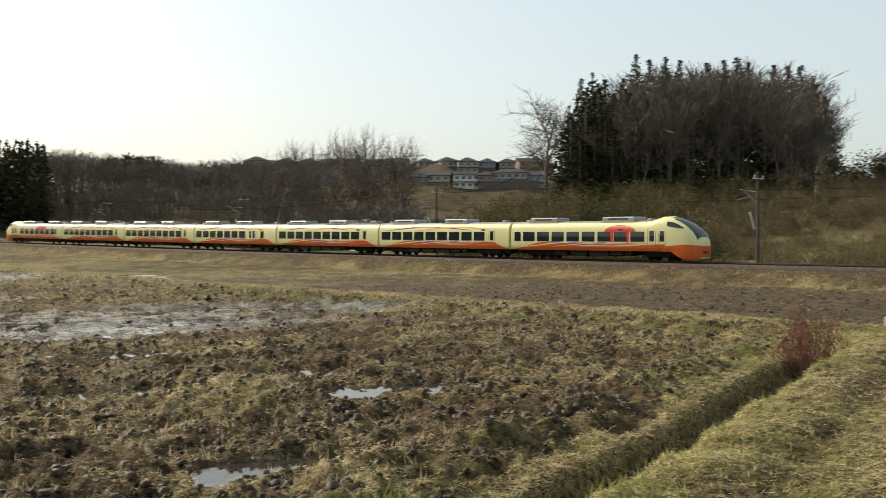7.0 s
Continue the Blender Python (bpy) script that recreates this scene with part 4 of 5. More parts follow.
def shrubs(name, pts, material, label, n=260, size=0.32, blades=False, kind="shrub"):
    vs, fs, k = [], [], 0
    for x, y, z, rx, rz in pts:
        v, f = leafy(RNG, rx, rx, rz, n, size, blades=blades)
        vs.append(v + np.array([x, y, z]))
        fs.append(f + k)
        k += len(v)
    return tagged(link_np(name, np.vstack(vs), np.vstack(fs), material), label, kind, kind="stuff")


def thicket(az0, az1, d0, d1, n, rx, rz):
    az, d = RNG.uniform(az0, az1, n), RNG.uniform(d0, d1, n)
    x, y = d * np.sin(np.radians(az)), d * np.cos(np.radians(az))
    z = ground(x, y)[0]
    side, _ = near_track(x, y)
    return [(x[i], y[i], z[i] - 0.2, rx * RNG.uniform(0.7, 1.4), rz * RNG.uniform(0.6, 1.4)) for i in range(n) if abs(side[i]) > 7]


# cedar forest beyond the line
wood("cedar_forest", FARCEDAR, scatter(-19.2, -8.7, 258, 325, 250, crest([-19.2, -18.3, -17, -15.5, -14.5, -11.5, -9.4, -8.7], [2.6, 3.4, 4.6, 4.9, 5.2, 5.1, 5.15, 4.9], 0.17), 1.05), "dense dark cedar plantation beyond the railway", M_CEDAR)
# mixed leafless wood
wood("leafless_wood", THIN, scatter(-9.5, 5.5, 290, 390, 360, crest([-9, -7, -5.5, -3.5, -2, 0, 2, 3.5], [4.7, 4.8, 4.5, 4.4, 4.1, 4.2, 4.3, 4.1], 0.12, 18), 1.2), "leafless brown wood along the valley side", M_TWIG)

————

* Task objective
Repeat the listing in full and exactly. Do not include any images.

* Written response
7.0 s
Continue the Blender Python (bpy) script that recreates this scene with part 4 of 5. More parts follow.
def shrubs(name, pts, material, label, n=260, size=0.32, blades=False, kind="shrub"):
    vs, fs, k = [], [], 0
    for x, y, z, rx, rz in pts:
        v, f = leafy(RNG, rx, rx, rz, n, size, blades=blades)
        vs.append(v + np.array([x, y, z]))
        fs.append(f + k)
        k += len(v)
    return tagged(link_np(name, np.vstack(vs), np.vstack(fs), material), label, kind, kind="stuff")


def thicket(az0, az1, d0, d1, n, rx, rz):
    az, d = RNG.uniform(az0, az1, n), RNG.uniform(d0, d1, n)
    x, y = d * np.sin(np.radians(az)), d * np.cos(np.radians(az))
    z = ground(x, y)[0]
    side, _ = near_track(x, y)
    return [(x[i], y[i], z[i] - 0.2, rx * RNG.uniform(0.7, 1.4), rz * RNG.uniform(0.6, 1.4)) for i in range(n) if abs(side[i]) > 7]


# cedar forest beyond the line
wood("cedar_forest", FARCEDAR, scatter(-19.2, -8.7, 258, 325, 250, crest([-19.2, -18.3, -17, -15.5, -14.5, -11.5, -9.4, -8.7], [2.6, 3.4, 4.6, 4.9, 5.2, 5.1, 5.15, 4.9], 0.17), 1.05), "dense dark cedar plantation beyond the railway", M_CEDAR)
# mixed leafless wood
wood("leafless_wood", THIN, scatter(-9.5, 5.5, 290, 390, 360, crest([-9, -7, -5.5, -3.5, -2, 0, 2, 3.5], [4.7, 4.8, 4.5, 4.4, 4.1, 4.2, 4.3, 4.1], 0.12, 18), 1.2), "leafless brown wood along the valley side", M_TWIG)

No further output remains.